162.7 - HoxB8-conditional Neutrophil Progenitor Transplant Provides a Therapeutic Benefit for S. aureus Pulmonary Infection in a Murine Model of Chronic Granulomatous Disease (CGD)
Sunday, April 3, 2022
3:30 PM – 3:45 PM
Room: 116 - Pennsylvania Convention Center
Kristina Hinman (Brown University), Joshua Cohen (Brown University, Brown University), Miles Mundy (Brown University), Craig Lefort (Brown University)
CGD is a congenital disease marked by neutrophil dysfunction leading to increased infectious susceptibility. Despite prophylactic treatment with antimicrobial agents, outcomes for CGD patients are troubling with a typical lifespan of 30-40 years due to breakthrough infections.
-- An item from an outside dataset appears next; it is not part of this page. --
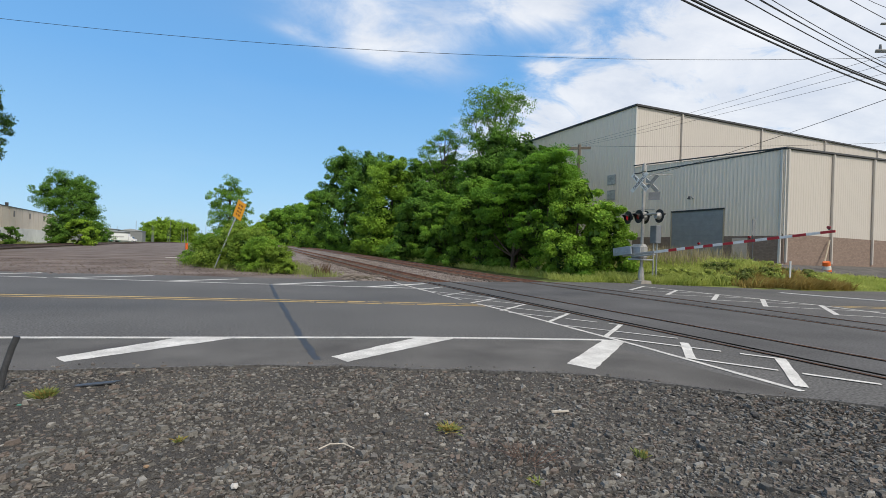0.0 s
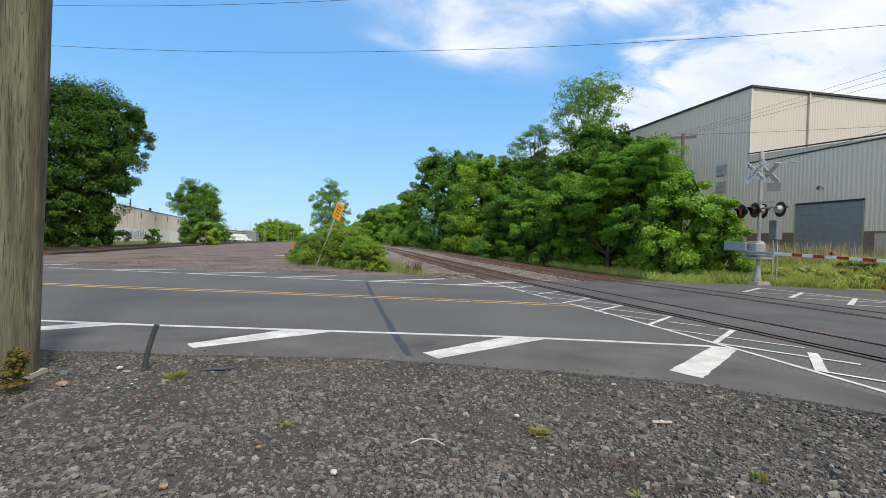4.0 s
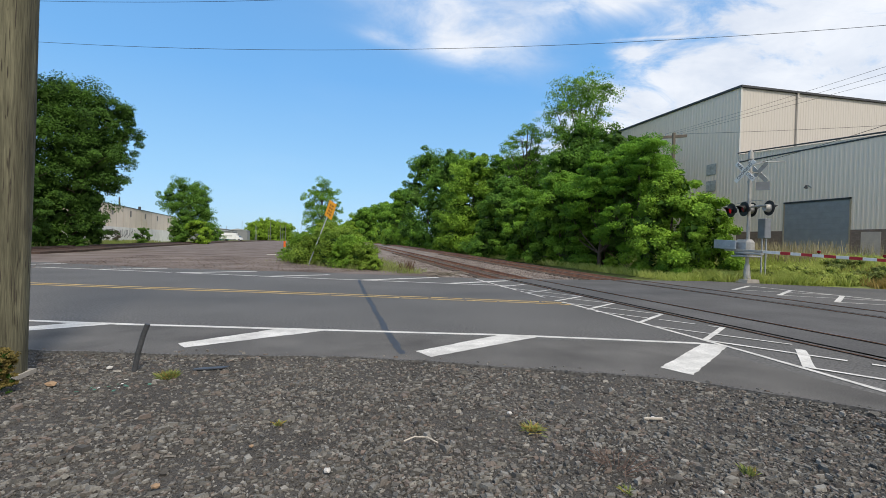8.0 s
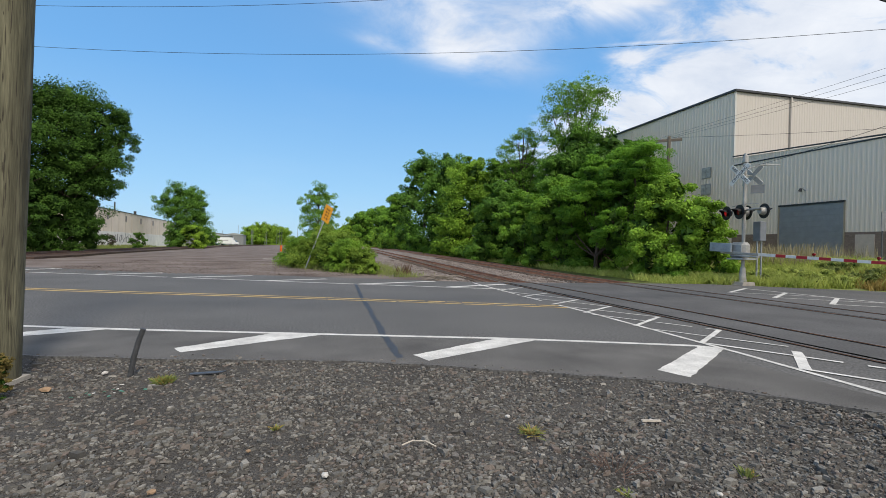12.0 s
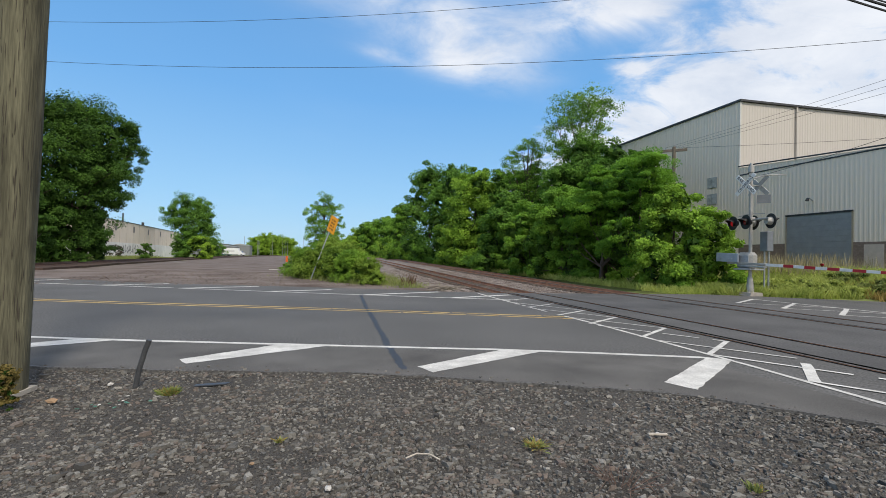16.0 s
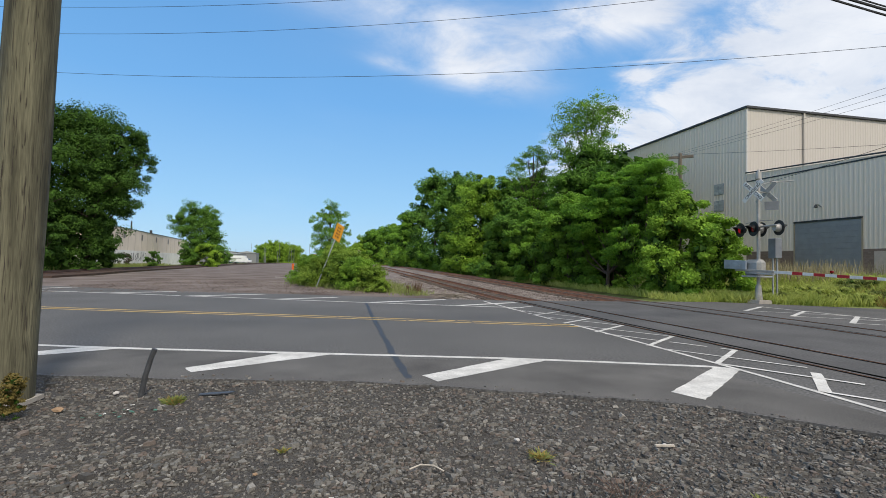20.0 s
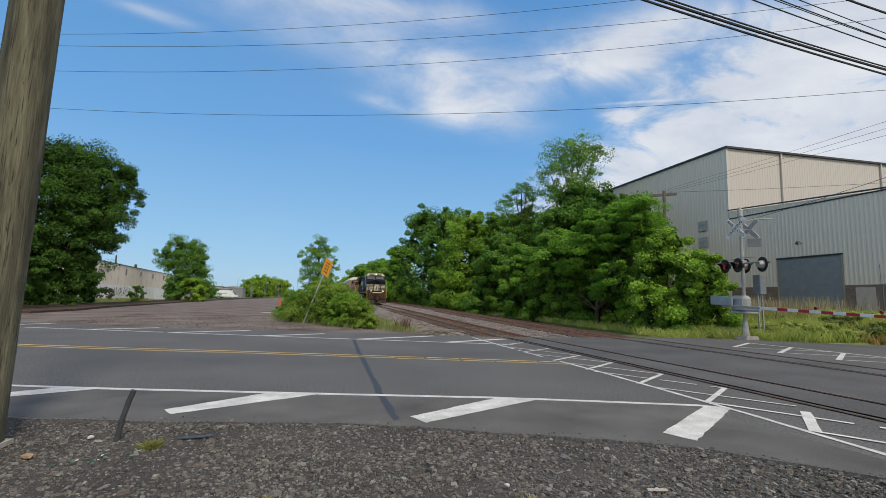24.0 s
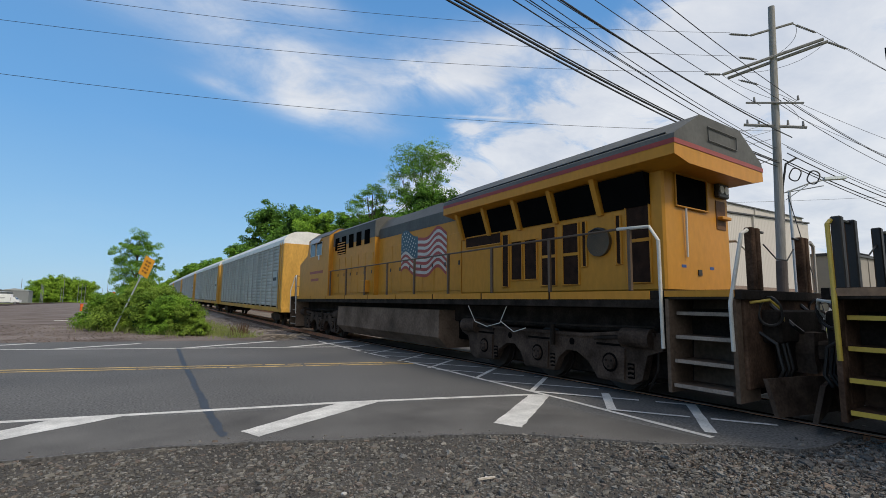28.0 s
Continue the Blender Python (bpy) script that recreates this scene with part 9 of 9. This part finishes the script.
def motions():
    walk(gate_arm, [(t, pose(0, 0, 1.68, -a, 0, 0)) for t, a in ((0.0, 6.6), (0.4, 5.2), (0.8, 3.8), (1.2, 2.9), (1.6, 2.1), (2.2, 0.3), (2.6, -0.8), (3.0, -1.7), (4.0, -2.1), (5.5, -2.3), (28.0, -2.3))])
    times = [0.0, 0.1] + [float(k) for k in range(1, 27)] + [26.5, 27.0, 27.5, 28.0]
    x = TRACK_X[0]

    def riding(y, length, turned=False):
        """Place on the climbing track of a vehicle whose head stands at y."""
        end = y - length if turned else y + length
        return pose(x, y, grade(y), math.degrees(math.atan2(grade(end) - grade(y), length)), 0, 180 if turned else 0)

    walk(black_loco, [(t, riding(front(t), 26.0)) for t in times])
    walk(yellow_loco, [(t, riding(front(t) + 52.05, 25.7, True)) for t in times])
    for i, car in enumerate(racks):
        walk(car, [(t, riding(front(t) + 53.2 + 28.3 * i, 27.3)) for t in times])
    # wheelsets roll while the train is in view
    spin_times = [0.0] + [23.5 + k / 30 for k in range(136)]
    for w, y, r in SPIN:
        sign = 1 if w.parent.parent is black_loco else -1
        walk(w, [(t, Matrix.Translation((0, y, r + 0.02)) @ Matrix.Rotation(sign * SPEED / r * (max(t, 23.5) - 23.5), 4, "X")) for t in spin_times])


motions()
As we strive to stay ahead of the impacts of drug-resistant microbes, it is reasonable to consider cellular therapeutics which replace immune cells to treat CGD and other immunodeficiencies. We hypothesize that a conditionally-immortalized neutrophil progenitor cell line has a translational application as a therapy for immune compromised hosts. This cell line was first generated by Wang, et al. through inducing ectopic expression of the transcription factor HoxB8 in murine bone marrow stem cells . Induction of HoxB8 leads to exponential growth of cells, while withdrawal leads to differentiation into neutrophil-like cells. We have found that unconditioned transplant of HoxB8 progenitors lead to robust engraftment in the bone marrow. Engrafted progenitor cells differentiate in vivo into donor-derived neutrophils found circulating in the peripheral blood. Donor neutrophils are also recruited to the lungs of mice infected with Staphylococcus aureus. Using a novel fluorescent killing assay, we demonstrate that donor-derived neutrophils can kill pulmonary S. aureus both in vitro and in vivo with comparable efficiency to wild type host neutrophils. Strikingly, our results find that treatment with HoxB8-conditional progenitors improves survival of CGD animals infected with S. aureus from 0% to gt;50%. This work demonstrates the potential of conditionally-immortalized neutrophil progenitors as a novel cellular therapy in the context of neutrophil dysfunction.